Following the success of its inaugural edition, Utsav – Festivals of India, the Forgotten Flavours series continues to explore lesser-known culinary narratives from across India. Each edition is built around a distinct theme, featuring curated menus, collaborative pairings, and engaging presentations. The second chapter shines a spotlight on India’s royal kitchens, where simple ingredients were transformed into symbols of culture, creativity, and refinement, shaping a cuisine that continues to influence generations.
The six-course menu has been crafted by Chef Vikas Khanna in collaboration with Chef Ashish Kumar and the Kinara team.
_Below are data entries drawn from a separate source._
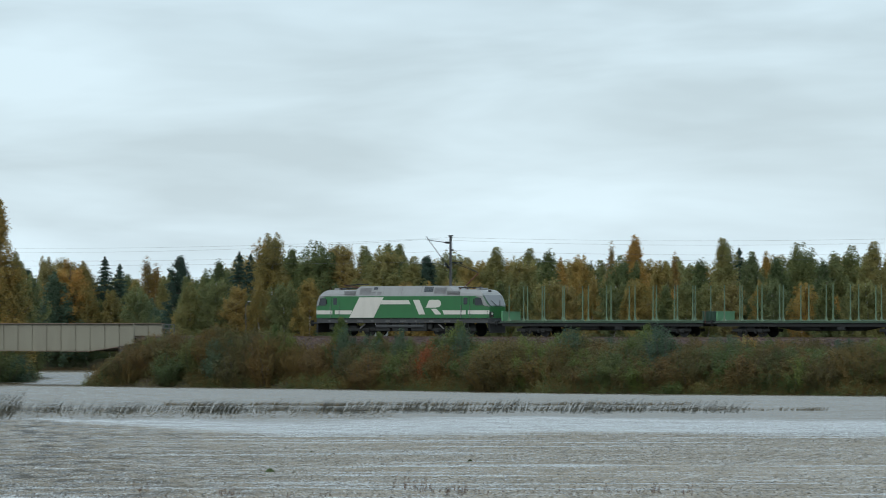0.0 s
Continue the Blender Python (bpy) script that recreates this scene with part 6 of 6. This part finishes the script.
def lily_leaf(x, y, size, turn, label):
    """A curled round leaf on the water, one edge up."""
    g = Geo()
    n = 14
    pts = [(0, 0, 0.02)]
    for k in range(n):
        a = 0.25 + (2 * math.pi - 0.5) * k / (n - 1)
        lift = max(0.0, math.sin(a)) ** 2 * 0.42
        pts.append((math.cos(a) * size * 0.5, math.sin(a) * size * (0.5 - lift * 0.5), 0.02 + size * lift * 0.8))
    g.add(pts, [(0, k, k + 1) for k in range(1, n)])
    g.add([(a, b, c - 0.012) for a, b, c in pts], [(0, k + 1, k) for k in range(1, n)])
    return solid("lily_leaf", g, M_PAD, label, "floating leaf", pose(x, y, 0.0, 0, 0, turn))


lily_leaf(4.95, 163.0, 0.36, 10, "green curled lily leaf floating on the lake")
lily_leaf(13.0, 174.5, 0.22, 200, "dark curled lily leaf floating on the lake")
lily_leaf(7.4, 187.0, 0.16, 120, "dark curled lily leaf floating on the lake")
lily_leaf(-12.2, 175.0, 0.20, 40, "dark curled lily leaf floating on the lake")


def undergrowth(name, leaf, label, place, clumps, per, tall, seed):
    """Low scrub: leaf sprays on many short shoots. place(rng, n): their feet, an array (n, 3)."""
    rng = np.random.default_rng(seed)
    f = place(rng, clumps)
    h = tall * rng.uniform(0.4, 1.15, clumps)
    tips = np.repeat(f, 5, axis=0) + np.stack([rng.normal(0, 0.38, clumps * 5), rng.normal(0, 0.38, clumps * 5), np.repeat(h, 5) * rng.uniform(0.35, 1.05, clumps * 5)], -1)
    ways = rng.normal(0, 0.35, (clumps * 5, 3)) + np.array([0, 0, 1.0])
    ways /= np.linalg.norm(ways, axis=1, keepdims=True)
    p, d = sprays(tips, ways, 0.6, 0.20, per, rng)
    q = leaf_quads(p, 0.09, rng, 1.0, d * 0.6 + np.array([0, 0, 0.6]))
    return tagged(new(name, quads_mesh(name, q, M_LEAF[leaf])), label, "scrub", kind="stuff")


def band_feet(s0, s1, inner, outer, follow=True):
    def feet(rng, n):
        s = rng.uniform(s0, s1, n)
        edge = np.interp(s, [20, 25, 27.5, 50, 80, 105, 140], [-3.0, 2.5, 6.0, 7.3, 15.0, 11.7, 12]) + 0.5 * np.sin(s * 0.5) + 0.3 * np.sin(s * 1.3) if follow else 0
        o = edge + rng.uniform(inner, outer, n)
        x = ORIGIN.x + ALONG.x * s + NEAR.x * o
        y = ORIGIN.y + ALONG.y * s + NEAR.y * o
        return np.stack([x, y, ground_height(x, y) - 0.05], -1)
    return feet


undergrowth("bank_scrub", "shrub", "dense olive scrub along the lake bank", band_feet(26, 112, -2.4, 0.5), 900, 22, 1.5, 91)
undergrowth("bank_scrub", "shrub_rust", "rust-brown scrub along the lake bank", band_feet(26, 112, -3.2, 0.3), 200, 22, 1.5, 92)
undergrowth("bank_scrub", "green", "dark green scrub along the lake bank", band_feet(26, 112, -1.8, 0.6), 620, 22, 1.2, 93)
undergrowth("bank_scrub", "brown", "brown withered scrub on the railway bank", band_feet(29, 112, 3.2, 7.0, False), 560, 16, 1.0, 94)
undergrowth("bank_scrub", "shrub", "olive scrub at the foot of the bank by the bridge", band_feet(26, 44, -2.6, 0.9), 320, 22, 1.3, 99)
undergrowth("bank_scrub", "brown", "brown twiggy scrub along the lake bank", band_feet(26, 112, -3.4, 0.2), 380, 22, 1.6, 100)
undergrowth("bank_scrub", "shrub", "olive scrub up the railway bank", band_feet(55, 112, 4.2, 7.5, False), 520, 18, 1.5, 102)
undergrowth("bank_scrub", "brown", "brown twiggy scrub up the railway bank", band_feet(62, 112, 3.6, 8.0, False), 520, 18, 1.5, 103)
undergrowth("bank_scrub", "green", "dark green scrub at the water's edge", band_feet(25.5, 112, -0.5, 1.0), 520, 16, 0.8, 105)
undergrowth("track_scrub", "shrub", "low scrub behind the railway track", band_feet(29, 112, -9.5, -5.5, False), 420, 20, 2.0, 95)
undergrowth("track_scrub", "green", "low green scrub behind the railway track", band_feet(-18, 3, -9.5, -6.0, False), 200, 20, 2.0, 96)
undergrowth("shore_scrub", "brown", "withered scrub at the foot of the stone wall", shore_feet(-23, -20.6, 383, 387), 24, 20, 0.5, 101)
undergrowth("bank_scrub", "brown", "low brown scrub on the bank beside the bridge", band_feet(-16, 2.2, 2.9, 7.5, False), 260, 14, 0.45, 104)
undergrowth("shore_scrub", "green", "dark scrub on the pool's far shore", shore_feet(-20, 2, 491.3, 493), 420, 20, 2.0, 97)
undergrowth("shore_scrub", "shrub", "low scrub under the trees on the shore", shore_feet(-46, -21, 385.5, 389), 260, 20, 1.4, 98)


# ---- what moves ----
def motions():
    walk(loco, [(t, line_pose(run(t) - 19.1, 0, RAIL_Z)) for t in BEATS])
    for k, w in enumerate(wagons):
        walk(w, [(t, line_pose(run(t) + LENGTH * k, 0, RAIL_Z)) for t in BEATS])


motions()
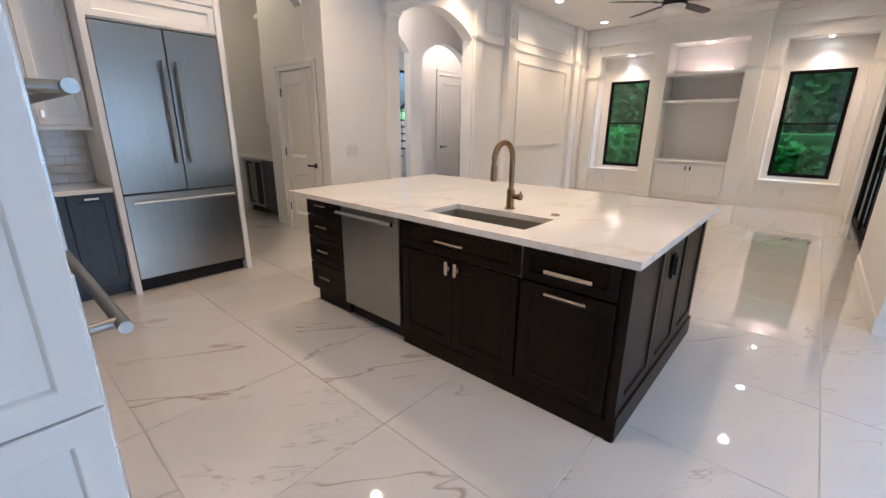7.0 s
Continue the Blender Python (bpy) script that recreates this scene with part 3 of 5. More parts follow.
def chandelier():
    """Drum shade over six candle arms, hung over the breakfast nook."""
    c = thing("chandelier", "bronze six-arm candle chandelier under a beige drum shade", "chandelier", (3.318, 0.162, 1.80))
    part("hub", lathe(bmesh.new(), [(0.001, -0.045), (0.010, -0.04), (0.012, -0.025), (0.006, -0.018), (0.03, -0.005), (0.038, 0.01), (0.036, 0.035), (0.02, 0.045), (0.009, 0.05)], 24), BRONZE, c, smooth=True)
    part("stem", cyl(bmesh.new(), (0, 0, 0.04), (0, 0, H - 1.80), 0.006), BRONZE, c)
    part("canopy", lathe(bmesh.new(), [(0.065, H - 1.80), (0.065, H - 1.815), (0.02, H - 1.84), (0.008, H - 1.845)], 24), BRONZE, c, smooth=True)
    for k in range(6):
        turn = pose(0, 0, 0, 0, 0, 60 * k + 24)
        pts = [(0.03, 0, 0.02), (0.10, 0, 0.008), (0.18, 0, -0.002), (0.205, 0, 0.004), (0.222, 0, 0.02), (0.229, 0, 0.042), (0.23, 0, 0.085)]
        arm = part("arm", tube(bmesh.new(), pts, 0.0065, 8), BRONZE, c, smooth=True, place=turn)
        part("drip_pan", lathe(bmesh.new(), [(0.008, 0.08), (0.03, 0.085), (0.041, 0.098), (0.039, 0.1), (0.018, 0.094), (0.018, 0.108), (0.001, 0.108)], 20, (0.23, 0, 0)), BRONZE, arm, smooth=True)
        part("candle_sleeve", cyl(bmesh.new(), (0.23, 0, 0.105), (0.23, 0, 0.205), 0.0115), SLEEVE, arm, "cream candle sleeve")
        part("bulb", lathe(bmesh.new(), [(0.007, 0.205), (0.013, 0.222), (0.016, 0.238), (0.012, 0.258), (0.005, 0.275), (0.001, 0.28)], 14, (0.23, 0, 0)), BULB_GLOW, arm, "lit flame-shaped bulb", smooth=True)
    bm = lathe(bmesh.new(), [(0.345, 0.11), (0.297, 0.50)], 56)
    shade = part("shade", bm, SHADE, c, "beige linen drum shade", smooth=True)
    sol = shade.modifiers.new("thick", "SOLIDIFY")
    sol.thickness = 0.003
    for r, z in ((0.345, 0.11), (0.297, 0.50)):
        bm = bmesh.new()
        pts = [(r * math.cos(2 * math.pi * k / 56), r * math.sin(2 * math.pi * k / 56), z) for k in range(57)]
        tube(bm, pts, 0.004, 6)
        part("shade_trim", bm, SLEEVE, c, "pale binding")
    bm = bmesh.new()
    for k in range(3):
        a = 2 * math.pi * k / 3
        cyl(bm, (0, 0, 0.48), (0.298 * math.cos(a), 0.298 * math.sin(a), 0.48), 0.003, seg=6)
    part("spider", bm, BRONZE, c)
    lamp("chandelier_light", "POINT", (3.318, 0.162, 2.05), (3.318, 0.162, 0), 11, (1.0, 0.60, 0.28), soft=0.12)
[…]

Highlights include Rathore’s 100 Layer Potatoes served with ker sangri pickle and yoghurt espuma, Kashmiri nadroo tikki filled with apricot and finished with yakhni sauce and lotus root chips, and the Awadhi galouti kebab adorned with delicate gold leaf and paired with Sula Shiraz. Main courses include richly spiced Royal Bengal rizala murgh or chennar kalia, accompanied by traditional breads.
The evening concludes with a royal dessert, Odia chenna poda, offering a fittingly indulgent finale to a journey through India’s historic palace kitchens.